> [What you should do]
Repeat exactly the lines from the one containing "# ---- helpers" through the one containing "what is given", both lines included, please, without any other lines.

> [Data block]
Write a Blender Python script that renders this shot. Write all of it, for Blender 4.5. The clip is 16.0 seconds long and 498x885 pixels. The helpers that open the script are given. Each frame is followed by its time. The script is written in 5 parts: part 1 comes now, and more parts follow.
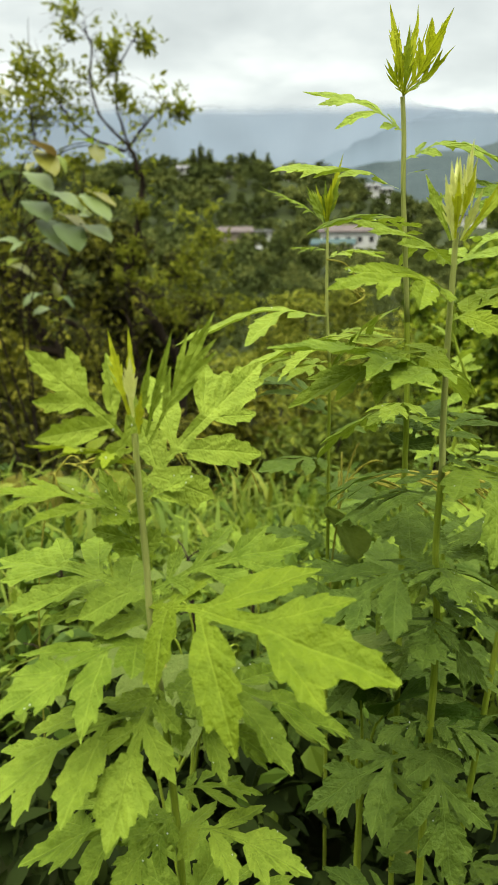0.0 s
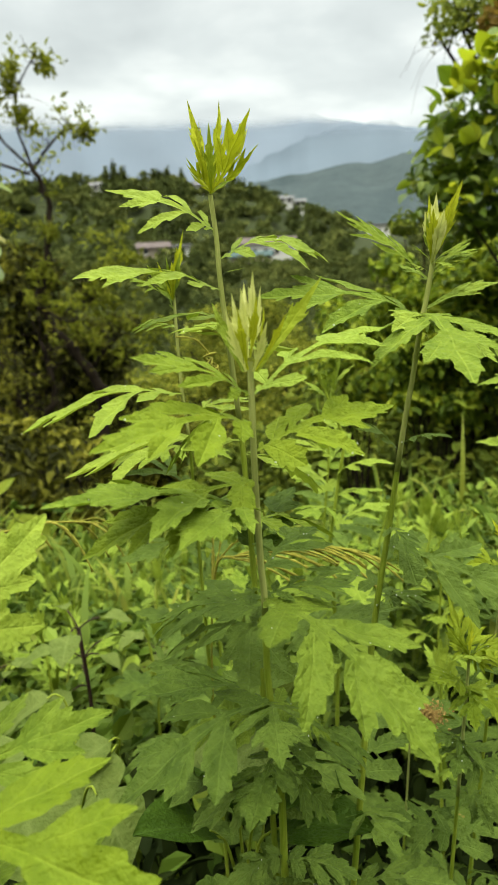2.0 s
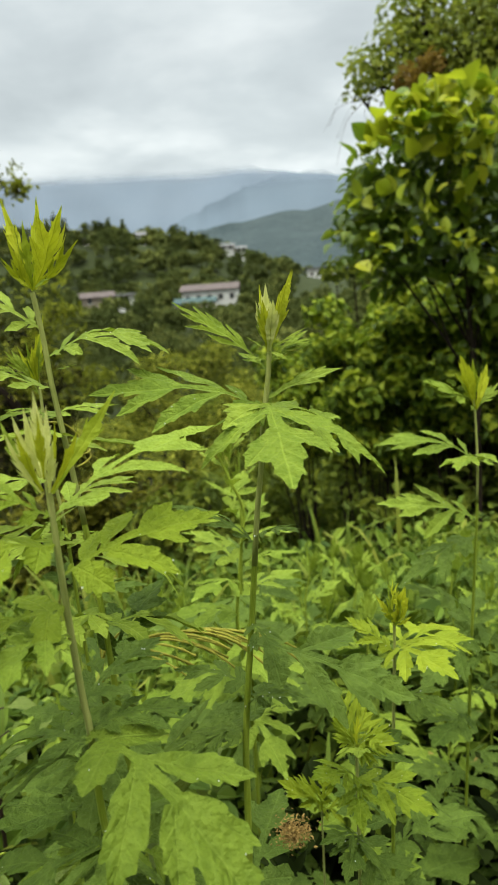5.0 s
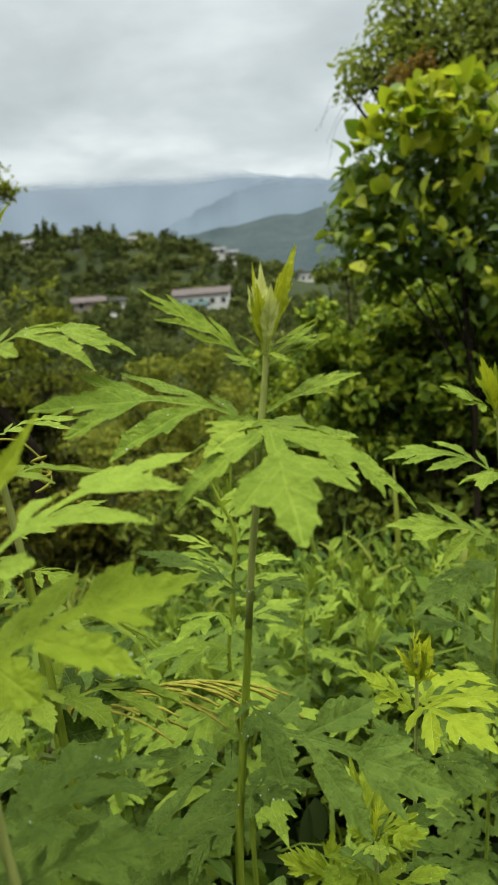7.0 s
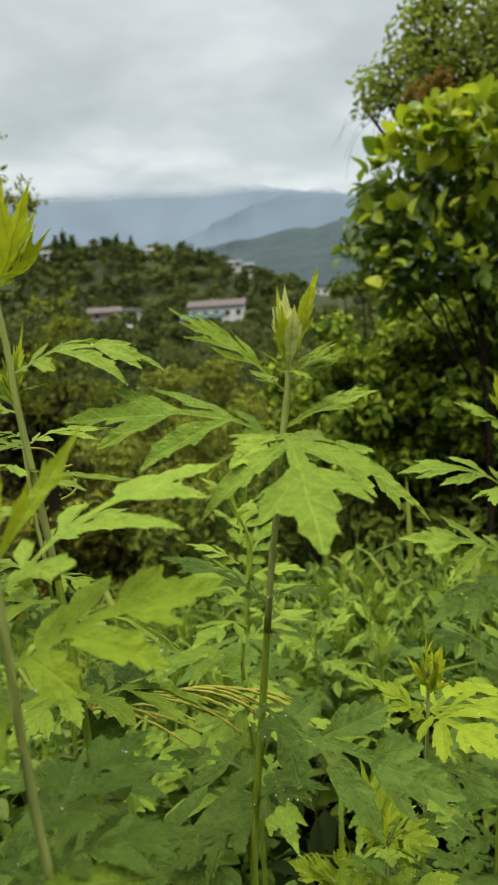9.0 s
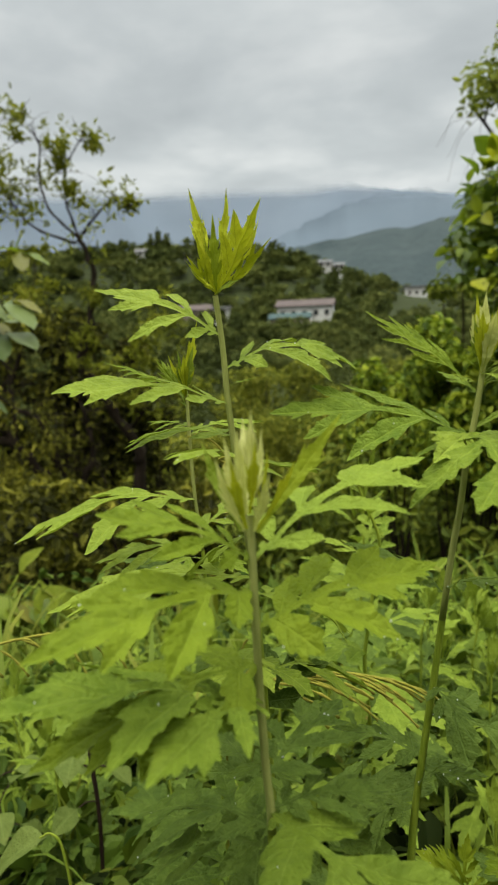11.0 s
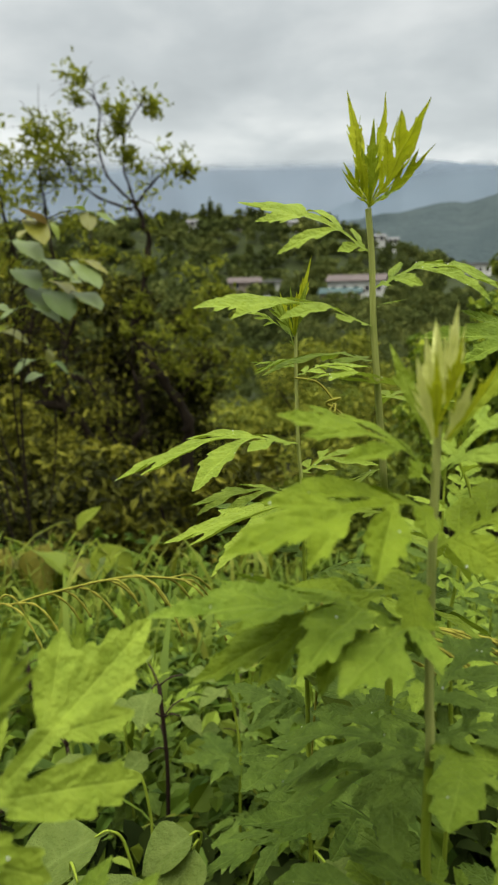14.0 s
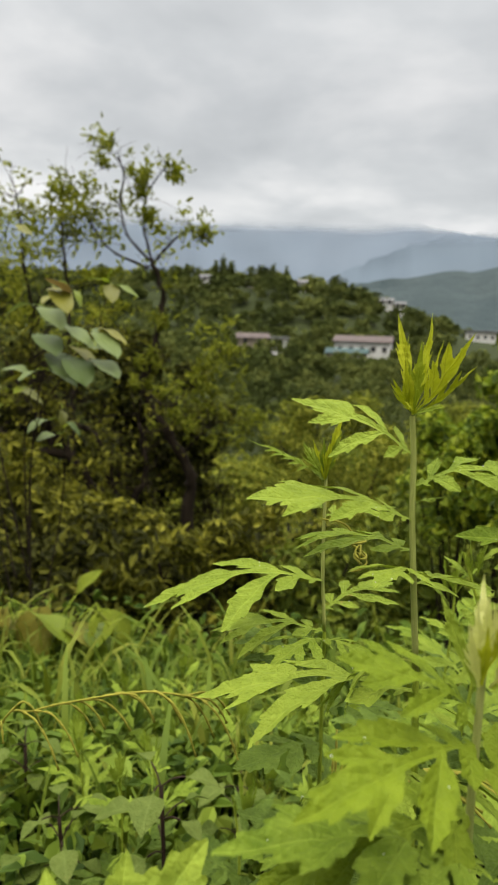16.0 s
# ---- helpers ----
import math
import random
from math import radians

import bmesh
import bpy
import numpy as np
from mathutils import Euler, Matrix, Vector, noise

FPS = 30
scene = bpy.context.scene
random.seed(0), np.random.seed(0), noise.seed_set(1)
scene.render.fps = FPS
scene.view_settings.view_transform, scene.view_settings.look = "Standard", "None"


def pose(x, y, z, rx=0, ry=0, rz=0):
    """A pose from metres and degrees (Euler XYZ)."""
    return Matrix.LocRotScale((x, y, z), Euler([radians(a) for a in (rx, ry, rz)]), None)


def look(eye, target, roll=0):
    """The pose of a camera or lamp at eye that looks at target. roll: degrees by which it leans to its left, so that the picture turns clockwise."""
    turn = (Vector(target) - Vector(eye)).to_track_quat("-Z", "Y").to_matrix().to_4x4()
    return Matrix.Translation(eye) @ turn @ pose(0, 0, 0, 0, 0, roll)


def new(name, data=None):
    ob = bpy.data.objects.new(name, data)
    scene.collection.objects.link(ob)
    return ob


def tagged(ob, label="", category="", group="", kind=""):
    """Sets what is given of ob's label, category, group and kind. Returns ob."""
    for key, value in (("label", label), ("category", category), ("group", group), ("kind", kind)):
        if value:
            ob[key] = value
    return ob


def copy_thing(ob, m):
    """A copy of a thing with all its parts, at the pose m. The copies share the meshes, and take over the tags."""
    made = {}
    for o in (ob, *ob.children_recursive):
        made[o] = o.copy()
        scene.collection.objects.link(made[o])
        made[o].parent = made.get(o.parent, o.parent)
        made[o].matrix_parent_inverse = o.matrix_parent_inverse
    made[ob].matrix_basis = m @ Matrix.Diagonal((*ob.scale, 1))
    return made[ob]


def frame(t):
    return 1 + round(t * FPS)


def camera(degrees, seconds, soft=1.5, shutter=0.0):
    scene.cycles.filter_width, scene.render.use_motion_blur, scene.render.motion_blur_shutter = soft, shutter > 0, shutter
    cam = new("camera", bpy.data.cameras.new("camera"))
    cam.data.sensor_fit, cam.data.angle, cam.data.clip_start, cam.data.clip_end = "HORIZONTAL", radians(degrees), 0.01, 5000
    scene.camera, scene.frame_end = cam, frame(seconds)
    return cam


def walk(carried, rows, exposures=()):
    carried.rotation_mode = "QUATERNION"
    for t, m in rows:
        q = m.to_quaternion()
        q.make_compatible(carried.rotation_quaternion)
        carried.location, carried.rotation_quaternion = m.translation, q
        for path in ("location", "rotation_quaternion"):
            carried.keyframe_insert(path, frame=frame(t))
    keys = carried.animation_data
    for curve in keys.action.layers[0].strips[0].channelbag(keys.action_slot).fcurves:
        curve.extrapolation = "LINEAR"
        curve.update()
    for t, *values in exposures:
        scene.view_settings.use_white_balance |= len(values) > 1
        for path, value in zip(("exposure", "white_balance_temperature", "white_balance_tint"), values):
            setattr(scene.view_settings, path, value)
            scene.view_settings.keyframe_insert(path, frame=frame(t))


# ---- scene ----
cam = camera(40.7, 16.0)
cam.data.dof.use_dof, cam.data.dof.focus_distance, cam.data.dof.aperture_fstop = True, 0.40, 21
PATH = [
    (0, (0.038, 0.01, 1.032), (-0.129, 1.903, 0.409), -0.9),
    (0.5, (0.059, 0.018, 1.041), (-0.03, 1.924, 0.442), -0.9),
    (1, (0.08, 0.028, 1.054), (0.033, 1.934, 0.451), -2.0),
    (1.5, (0.091, 0.042, 1.067), (0.082, 1.952, 0.474), -2.5),
    (2, (0.099, 0.057, 1.079), (0.138, 1.967, 0.485), -2.6),
    (2.5, (0.103, 0.063, 1.086), (0.195, 1.978, 0.518), -3.0),
    (3, (0.119, 0.067, 1.087), (0.269, 1.972, 0.497), -3.9),
    (3.5, (0.132, 0.069, 1.088), (0.318, 1.974, 0.51), -4.2),
    (4, (0.126, 0.078, 1.089), (0.326, 1.995, 0.557), -3.9),
    (4.5, (0.155, 0.072, 1.101), (0.341, 2.002, 0.612), -4.3),
    (7, (0.173, 0.165, 1.089), (0.385, 2.097, 0.619), -4.6),
    (7.5, (0.178, 0.175, 1.091), (0.387, 2.105, 0.612), -4.6),
    (8, (0.182, 0.169, 1.089), (0.397, 2.102, 0.622), -4.3),
    (10.5, (0.126, 0.132, 1.1), (0.141, 2.091, 0.696), -3.1),
    (11, (0.115, 0.129, 1.098), (0.049, 2.083, 0.678), -2.9),
    (11.5, (0.1, 0.128, 1.097), (-0.039, 2.078, 0.673), -2.8),
    (12, (0.094, 0.128, 1.093), (-0.075, 2.073, 0.658), -2.6),
    (12.5, (0.092, 0.13, 1.092), (-0.087, 2.071, 0.645), -2.5),
    (13, (0.082, 0.132, 1.087), (-0.104, 2.069, 0.626), -2.2),
    (13.5, (0.075, 0.134, 1.079), (-0.117, 2.065, 0.595), -1.8),
    (14, (0.069, 0.135, 1.074), (-0.13, 2.064, 0.585), -1.6),
    (14.5, (0.08, 0.126, 1.06), (-0.103, 2.057, 0.574), -2.4),
    (15, (0.083, 0.117, 1.088), (-0.086, 2.067, 0.675), -1.5),
    (15.2, (0.075, 0.124, 1.104), (-0.096, 2.079, 0.716), -1.1),
    (15.5, (0.067, 0.12, 1.118), (-0.109, 2.079, 0.752), 0.4),
    (16, (0.048, 0.125, 1.139), (-0.157, 2.086, 0.804), 1.5),
]
walk(cam, [(t, look(eye, target, roll)) for t, eye, target, roll in PATH], [(0, 0.40, 6780, 6), (2, 0.39, 6740, 6), (4.5, 0.22, 6480, 7), (7, 0.06, 6450, 7), (8, 0.02, 6450, 7), (10.5, -0.08, 6450, 7), (11, -0.12, 6640, 9), (12, -0.12, 6860, 11), (13, -0.09, 6840, 10), (14, -0.02, 6620, 9), (14.5, 0.0, 6500, 8), (15.5, 0.0, 6480, 8), (16, 0.02, 6750, 14)])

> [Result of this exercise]
# ---- helpers ----
import math
import random
from math import radians

import bmesh
import bpy
import numpy as np
from mathutils import Euler, Matrix, Vector, noise

FPS = 30
scene = bpy.context.scene
random.seed(0), np.random.seed(0), noise.seed_set(1)
scene.render.fps = FPS
scene.view_settings.view_transform, scene.view_settings.look = "Standard", "None"


def pose(x, y, z, rx=0, ry=0, rz=0):
    """A pose from metres and degrees (Euler XYZ)."""
    return Matrix.LocRotScale((x, y, z), Euler([radians(a) for a in (rx, ry, rz)]), None)


def look(eye, target, roll=0):
    """The pose of a camera or lamp at eye that looks at target. roll: degrees by which it leans to its left, so that the picture turns clockwise."""
    turn = (Vector(target) - Vector(eye)).to_track_quat("-Z", "Y").to_matrix().to_4x4()
    return Matrix.Translation(eye) @ turn @ pose(0, 0, 0, 0, 0, roll)


def new(name, data=None):
    ob = bpy.data.objects.new(name, data)
    scene.collection.objects.link(ob)
    return ob


def tagged(ob, label="", category="", group="", kind=""):
    """Sets what is given of ob's label, category, group and kind. Returns ob."""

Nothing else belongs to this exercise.